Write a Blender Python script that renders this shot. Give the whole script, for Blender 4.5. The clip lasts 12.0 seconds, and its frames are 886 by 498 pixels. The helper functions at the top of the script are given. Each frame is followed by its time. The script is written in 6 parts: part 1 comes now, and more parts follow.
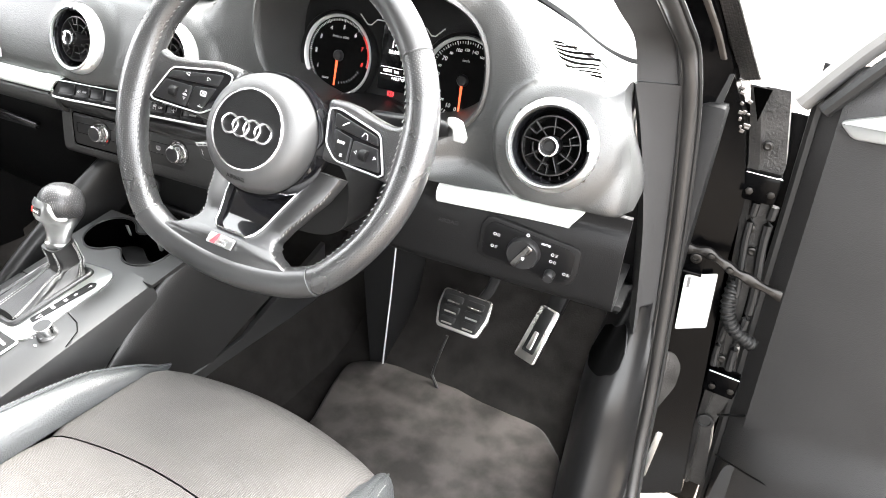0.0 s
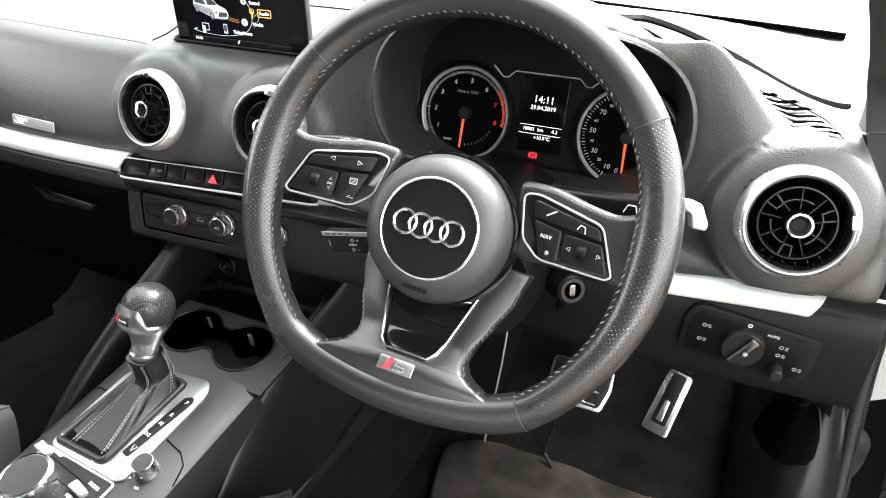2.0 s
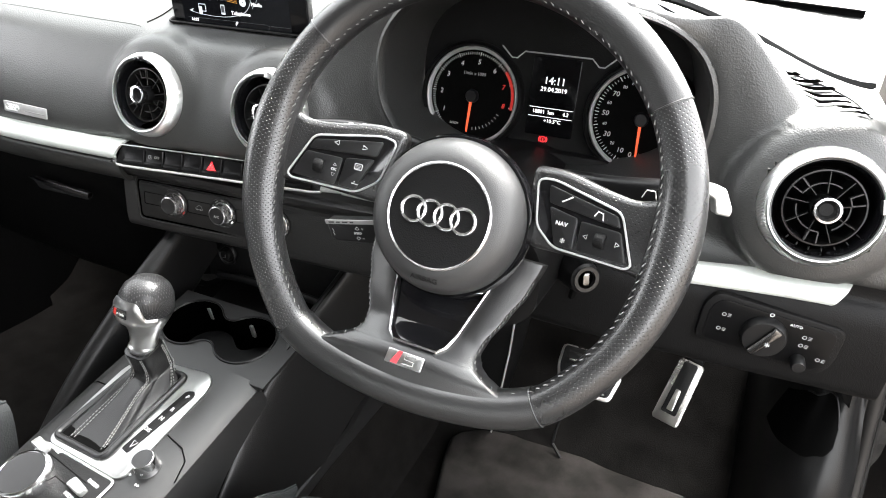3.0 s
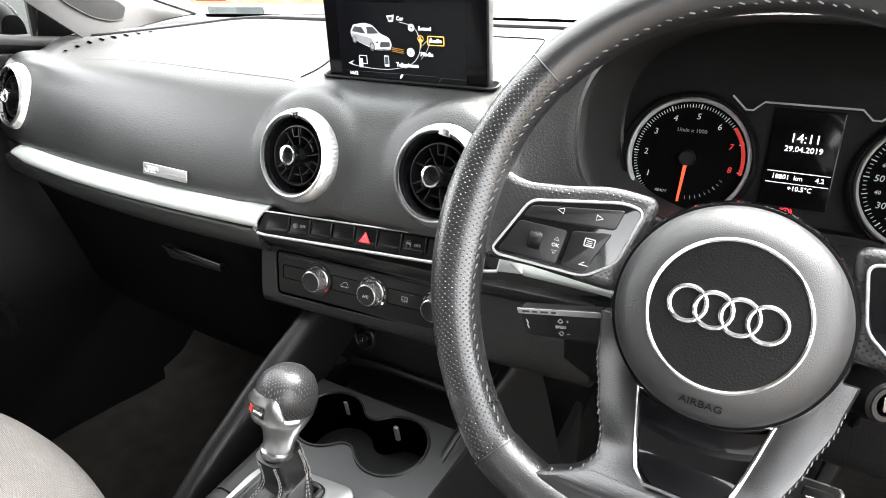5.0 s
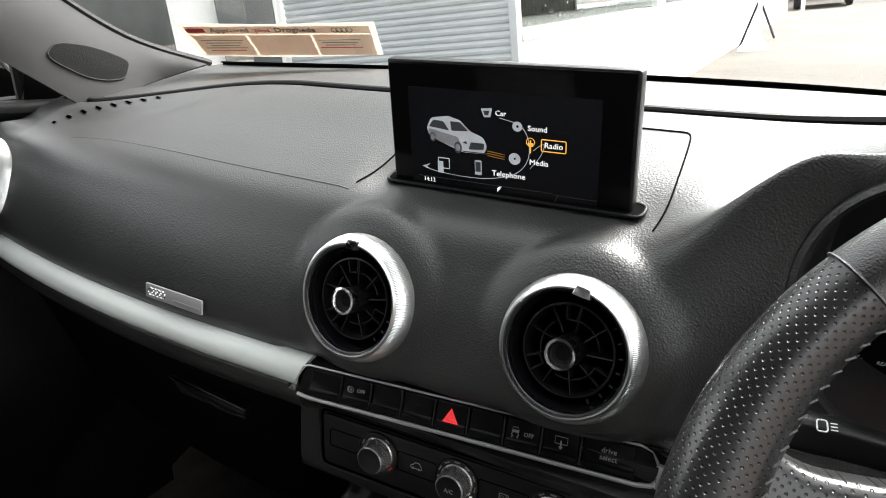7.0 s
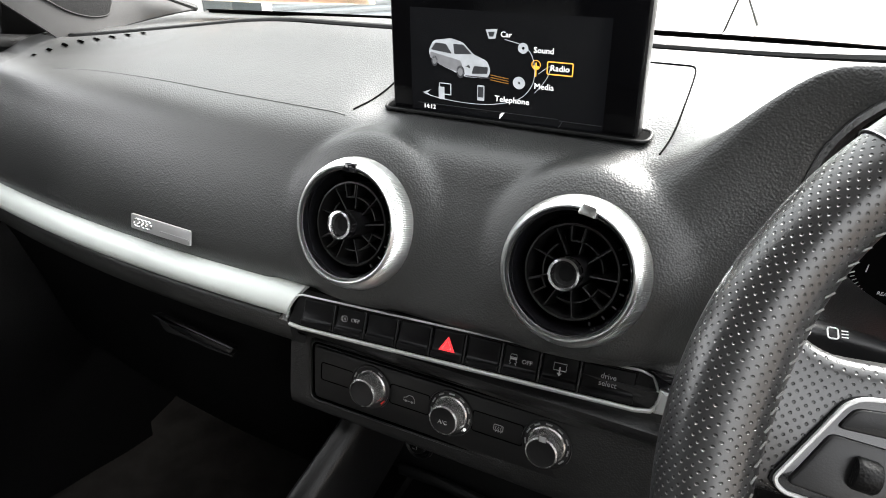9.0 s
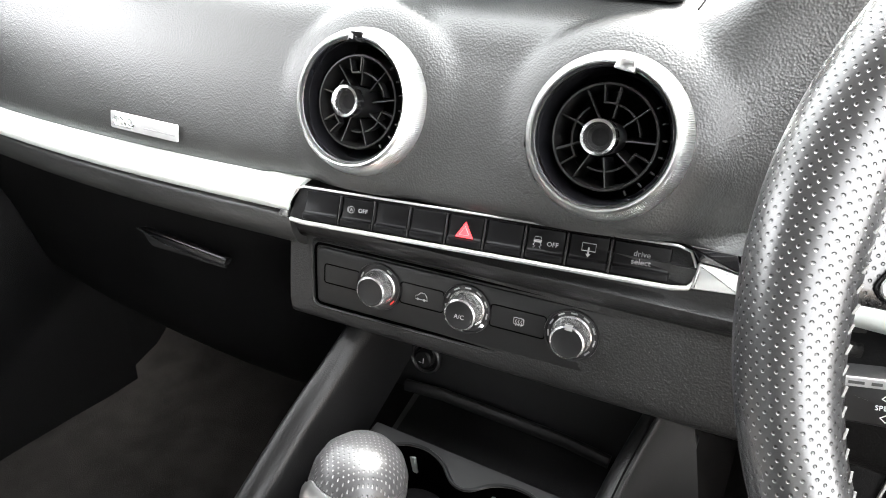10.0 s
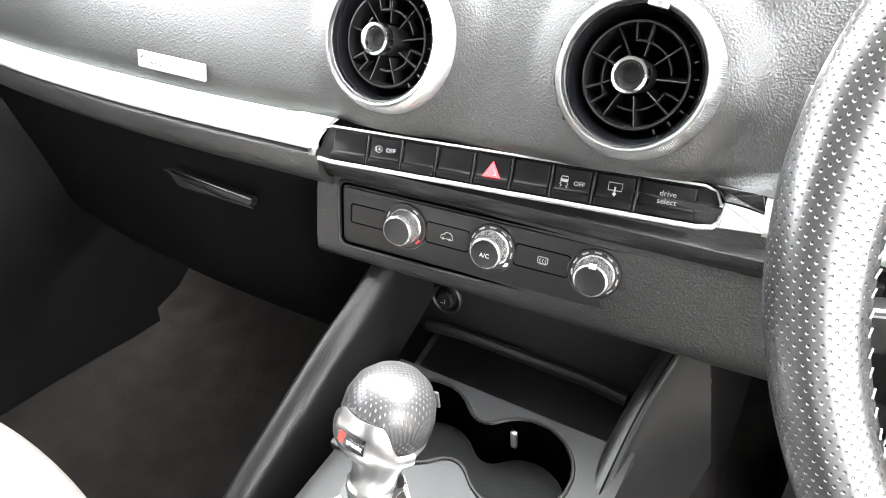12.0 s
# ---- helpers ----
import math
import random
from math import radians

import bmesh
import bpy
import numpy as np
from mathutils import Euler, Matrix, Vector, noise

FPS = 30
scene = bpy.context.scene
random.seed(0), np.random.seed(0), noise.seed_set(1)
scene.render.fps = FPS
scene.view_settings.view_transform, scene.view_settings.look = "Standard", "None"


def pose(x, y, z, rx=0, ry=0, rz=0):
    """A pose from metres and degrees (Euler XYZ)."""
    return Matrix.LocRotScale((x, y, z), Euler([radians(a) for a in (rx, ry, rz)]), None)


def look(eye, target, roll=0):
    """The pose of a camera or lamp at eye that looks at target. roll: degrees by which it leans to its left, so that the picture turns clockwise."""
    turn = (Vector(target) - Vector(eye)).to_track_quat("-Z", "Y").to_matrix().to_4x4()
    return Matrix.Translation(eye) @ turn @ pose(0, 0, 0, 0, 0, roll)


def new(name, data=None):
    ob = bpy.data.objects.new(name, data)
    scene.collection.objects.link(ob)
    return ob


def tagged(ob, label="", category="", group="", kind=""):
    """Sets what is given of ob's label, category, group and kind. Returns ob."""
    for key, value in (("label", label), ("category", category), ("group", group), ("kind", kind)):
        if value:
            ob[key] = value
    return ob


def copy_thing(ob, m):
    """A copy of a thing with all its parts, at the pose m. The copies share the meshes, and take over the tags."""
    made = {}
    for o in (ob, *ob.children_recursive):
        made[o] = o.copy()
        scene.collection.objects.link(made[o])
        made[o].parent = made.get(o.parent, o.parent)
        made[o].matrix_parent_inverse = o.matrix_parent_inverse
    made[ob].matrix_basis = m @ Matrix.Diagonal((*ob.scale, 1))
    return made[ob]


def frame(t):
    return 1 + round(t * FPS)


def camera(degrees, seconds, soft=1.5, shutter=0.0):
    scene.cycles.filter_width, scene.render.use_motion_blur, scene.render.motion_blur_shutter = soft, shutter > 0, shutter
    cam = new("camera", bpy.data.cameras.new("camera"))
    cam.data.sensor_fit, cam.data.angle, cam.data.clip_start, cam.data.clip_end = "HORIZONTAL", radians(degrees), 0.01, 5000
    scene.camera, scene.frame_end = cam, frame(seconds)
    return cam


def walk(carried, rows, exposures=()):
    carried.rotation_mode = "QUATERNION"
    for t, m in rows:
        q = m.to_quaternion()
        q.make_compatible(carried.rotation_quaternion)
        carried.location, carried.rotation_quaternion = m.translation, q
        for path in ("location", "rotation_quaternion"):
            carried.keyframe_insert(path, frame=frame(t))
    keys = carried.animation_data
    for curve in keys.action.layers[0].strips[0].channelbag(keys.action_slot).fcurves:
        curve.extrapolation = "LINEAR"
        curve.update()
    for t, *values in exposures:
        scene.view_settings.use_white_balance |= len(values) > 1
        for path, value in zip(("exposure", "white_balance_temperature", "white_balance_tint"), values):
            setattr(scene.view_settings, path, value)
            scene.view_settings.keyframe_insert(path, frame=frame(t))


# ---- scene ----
cam = camera(67.4, 12.0, soft=1.0)
PATH = [
    (0, (0.773, -0.669, 0.926), (0.128, 0.967, -0.027), 5.3),
    (0.5, (0.689, -0.65, 0.93), (0.065, 1.006, -0.003), 5.0),
    (1, (0.625, -0.654, 0.943), (-0.003, 1.024, 0.053), 4.1),
    (1.5, (0.57, -0.627, 0.938), (-0.06, 1.058, 0.064), 2.6),
    (2, (0.526, -0.603, 0.925), (-0.082, 1.071, 0.015), 2.4),
    (2.5, (0.519, -0.592, 0.919), (-0.078, 1.062, -0.034), 2.1),
    (2.7, (0.515, -0.586, 0.917), (-0.085, 1.068, -0.035), 2.0),
    (4.3, (0.502, -0.583, 0.886), (-0.117, 1.094, -0.01), 2.8),
    (4.5, (0.473, -0.564, 0.876), (-0.196, 1.089, -0.03), 2.0),
    (5, (0.368, -0.506, 0.863), (-0.509, 1.128, 0.114), 0.2),
    (5.5, (0.279, -0.444, 0.859), (-0.657, 1.221, 0.267), 0.4),
    (6, (0.215, -0.408, 0.876), (-0.704, 1.294, 0.367), 1.2),
    (6.5, (0.183, -0.394, 0.886), (-0.72, 1.31, 0.354), 0.2),
    (7, (0.196, -0.35, 0.906), (-0.711, 1.284, 0.194), -0.2),
    (7.2, (0.212, -0.333, 0.917), (-0.727, 1.254, 0.145), -0.2),
    (8.8, (0.19, -0.354, 0.868), (-0.691, 1.265, 0.091), 1.7),
    (9, (0.186, -0.361, 0.865), (-0.656, 1.286, 0.102), 1.8),
    (9.5, (0.17, -0.369, 0.827), (-0.627, 1.284, 0.032), 2.0),
    (10, (0.16, -0.363, 0.799), (-0.6, 1.276, -0.058), 1.8),
    (10.5, (0.156, -0.368, 0.792), (-0.592, 1.265, -0.088), 1.5),
    (11, (0.147, -0.371, 0.787), (-0.59, 1.262, -0.101), 1.4),
    (11.5, (0.14, -0.365, 0.79), (-0.569, 1.276, -0.107), 0.4),
    (12, (0.155, -0.379, 0.794), (-0.599, 1.191, -0.189), 2.0),
]
EXPOSURES = [(0, 5.0), (1.0, 3.9), (2.7, 3.85), (4.3, 4.2), (5.5, 3.8), (6.0, 2.7), (6.5, 2.25), (7.2, 2.35), (9.0, 3.1), (9.5, 3.6), (10.0, 4.9), (11.5, 5.6), (12.0, 5.75)]
walk(cam, [(t, look(eye, target, roll)) for t, eye, target, roll in PATH], EXPOSURES)

# ---------------------------------------------------------------- light
world = bpy.data.worlds.new("overcast_sky")
scene.world = world
world.use_nodes = True
wn = world.node_tree.nodes
sky = wn.new("ShaderNodeTexSky")
sky.sky_type = "NISHITA"
sky.sun_disc = False
sky.sun_elevation, sky.sun_rotation = radians(46), radians(22)
sky.air_density, sky.dust_density = 1.0, 3.0
cloud = wn.new("ShaderNodeHueSaturation")
cloud.inputs["Saturation"].default_value = 0.06
world.node_tree.links.new(sky.outputs[0], cloud.inputs["Color"])
world.node_tree.links.new(cloud.outputs[0], wn["Background"].inputs["Color"])
wn["Background"].inputs["Strength"].default_value = 0.15
sun = new("sun", bpy.data.lights.new("sun", "SUN"))
sun.data.energy, sun.data.angle, sun.data.color = 2.9, radians(40), (1.0, 0.97, 0.925)
sun.matrix_world = look((1.1, 2.7, 3.4), (0, 0, 0))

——

▶ [Work to complete]:
Without the pictures, print the whole listing exactly as given.

▶ [Response]:
Write a Blender Python script that renders this shot. Give the whole script, for Blender 4.5. The clip lasts 12.0 seconds, and its frames are 886 by 498 pixels. The helper functions at the top of the script are given. Each frame is followed by its time. The script is written in 6 parts: part 1 comes now, and more parts follow.
0.0 s
2.0 s
3.0 s
5.0 s
7.0 s
9.0 s
10.0 s
12.0 s
# ---- helpers ----
import math
import random
from math import radians

import bmesh
import bpy
import numpy as np
from mathutils import Euler, Matrix, Vector, noise

FPS = 30
scene = bpy.context.scene
random.seed(0), np.random.seed(0), noise.seed_set(1)
scene.render.fps = FPS
scene.view_settings.view_transform, scene.view_settings.look = "Standard", "None"


def pose(x, y, z, rx=0, ry=0, rz=0):
    """A pose from metres and degrees (Euler XYZ)."""
    return Matrix.LocRotScale((x, y, z), Euler([radians(a) for a in (rx, ry, rz)]), None)


def look(eye, target, roll=0):
    """The pose of a camera or lamp at eye that looks at target. roll: degrees by which it leans to its left, so that the picture turns clockwise."""
    turn = (Vector(target) - Vector(eye)).to_track_quat("-Z", "Y").to_matrix().to_4x4()
    return Matrix.Translation(eye) @ turn @ pose(0, 0, 0, 0, 0, roll)


def new(name, data=None):
    ob = bpy.data.objects.new(name, data)
    scene.collection.objects.link(ob)
    return ob


def tagged(ob, label="", category="", group="", kind=""):
    """Sets what is given of ob's label, category, group and kind. Returns ob."""
    for key, value in (("label", label), ("category", category), ("group", group), ("kind", kind)):
        if value:
            ob[key] = value
    return ob


def copy_thing(ob, m):
    """A copy of a thing with all its parts, at the pose m. The copies share the meshes, and take over the tags."""
    made = {}
    for o in (ob, *ob.children_recursive):
        made[o] = o.copy()
        scene.collection.objects.link(made[o])
        made[o].parent = made.get(o.parent, o.parent)
        made[o].matrix_parent_inverse = o.matrix_parent_inverse
    made[ob].matrix_basis = m @ Matrix.Diagonal((*ob.scale, 1))
    return made[ob]


def frame(t):
    return 1 + round(t * FPS)


def camera(degrees, seconds, soft=1.5, shutter=0.0):
    scene.cycles.filter_width, scene.render.use_motion_blur, scene.render.motion_blur_shutter = soft, shutter > 0, shutter
    cam = new("camera", bpy.data.cameras.new("camera"))
    cam.data.sensor_fit, cam.data.angle, cam.data.clip_start, cam.data.clip_end = "HORIZONTAL", radians(degrees), 0.01, 5000
    scene.camera, scene.frame_end = cam, frame(seconds)
    return cam


def walk(carried, rows, exposures=()):
    carried.rotation_mode = "QUATERNION"
    for t, m in rows:
        q = m.to_quaternion()
        q.make_compatible(carried.rotation_quaternion)
        carried.location, carried.rotation_quaternion = m.translation, q
        for path in ("location", "rotation_quaternion"):
            carried.keyframe_insert(path, frame=frame(t))
    keys = carried.animation_data
    for curve in keys.action.layers[0].strips[0].channelbag(keys.action_slot).fcurves:
        curve.extrapolation = "LINEAR"
        curve.update()
    for t, *values in exposures:
        scene.view_settings.use_white_balance |= len(values) > 1
        for path, value in zip(("exposure", "white_balance_temperature", "white_balance_tint"), values):
            setattr(scene.view_settings, path, value)
            scene.view_settings.keyframe_insert(path, frame=frame(t))


# ---- scene ----
cam = camera(67.4, 12.0, soft=1.0)
PATH = [
    (0, (0.773, -0.669, 0.926), (0.128, 0.967, -0.027), 5.3),
    (0.5, (0.689, -0.65, 0.93), (0.065, 1.006, -0.003), 5.0),
    (1, (0.625, -0.654, 0.943), (-0.003, 1.024, 0.053), 4.1),
    (1.5, (0.57, -0.627, 0.938), (-0.06, 1.058, 0.064), 2.6),
    (2, (0.526, -0.603, 0.925), (-0.082, 1.071, 0.015), 2.4),
    (2.5, (0.519, -0.592, 0.919), (-0.078, 1.062, -0.034), 2.1),
    (2.7, (0.515, -0.586, 0.917), (-0.085, 1.068, -0.035), 2.0),
    (4.3, (0.502, -0.583, 0.886), (-0.117, 1.094, -0.01), 2.8),
    (4.5, (0.473, -0.564, 0.876), (-0.196, 1.089, -0.03), 2.0),
    (5, (0.368, -0.506, 0.863), (-0.509, 1.128, 0.114), 0.2),
    (5.5, (0.279, -0.444, 0.859), (-0.657, 1.221, 0.267), 0.4),
    (6, (0.215, -0.408, 0.876), (-0.704, 1.294, 0.367), 1.2),
    (6.5, (0.183, -0.394, 0.886), (-0.72, 1.31, 0.354), 0.2),
    (7, (0.196, -0.35, 0.906), (-0.711, 1.284, 0.194), -0.2),
    (7.2, (0.212, -0.333, 0.917), (-0.727, 1.254, 0.145), -0.2),
    (8.8, (0.19, -0.354, 0.868), (-0.691, 1.265, 0.091), 1.7),
    (9, (0.186, -0.361, 0.865), (-0.656, 1.286, 0.102), 1.8),
    (9.5, (0.17, -0.369, 0.827), (-0.627, 1.284, 0.032), 2.0),
    (10, (0.16, -0.363, 0.799), (-0.6, 1.276, -0.058), 1.8),
    (10.5, (0.156, -0.368, 0.792), (-0.592, 1.265, -0.088), 1.5),
    (11, (0.147, -0.371, 0.787), (-0.59, 1.262, -0.101), 1.4),
    (11.5, (0.14, -0.365, 0.79), (-0.569, 1.276, -0.107), 0.4),
    (12, (0.155, -0.379, 0.794), (-0.599, 1.191, -0.189), 2.0),
]
EXPOSURES = [(0, 5.0), (1.0, 3.9), (2.7, 3.85), (4.3, 4.2), (5.5, 3.8), (6.0, 2.7), (6.5, 2.25), (7.2, 2.35), (9.0, 3.1), (9.5, 3.6), (10.0, 4.9), (11.5, 5.6), (12.0, 5.75)]
walk(cam, [(t, look(eye, target, roll)) for t, eye, target, roll in PATH], EXPOSURES)

# ---------------------------------------------------------------- light
world = bpy.data.worlds.new("overcast_sky")
scene.world = world
world.use_nodes = True
wn = world.node_tree.nodes
sky = wn.new("ShaderNodeTexSky")
sky.sky_type = "NISHITA"
sky.sun_disc = False
sky.sun_elevation, sky.sun_rotation = radians(46), radians(22)
sky.air_density, sky.dust_density = 1.0, 3.0
cloud = wn.new("ShaderNodeHueSaturation")
cloud.inputs["Saturation"].default_value = 0.06
world.node_tree.links.new(sky.outputs[0], cloud.inputs["Color"])
world.node_tree.links.new(cloud.outputs[0], wn["Background"].inputs["Color"])
wn["Background"].inputs["Strength"].default_value = 0.15
sun = new("sun", bpy.data.lights.new("sun", "SUN"))
sun.data.energy, sun.data.angle, sun.data.color = 2.9, radians(40), (1.0, 0.97, 0.925)
sun.matrix_world = look((1.1, 2.7, 3.4), (0, 0, 0))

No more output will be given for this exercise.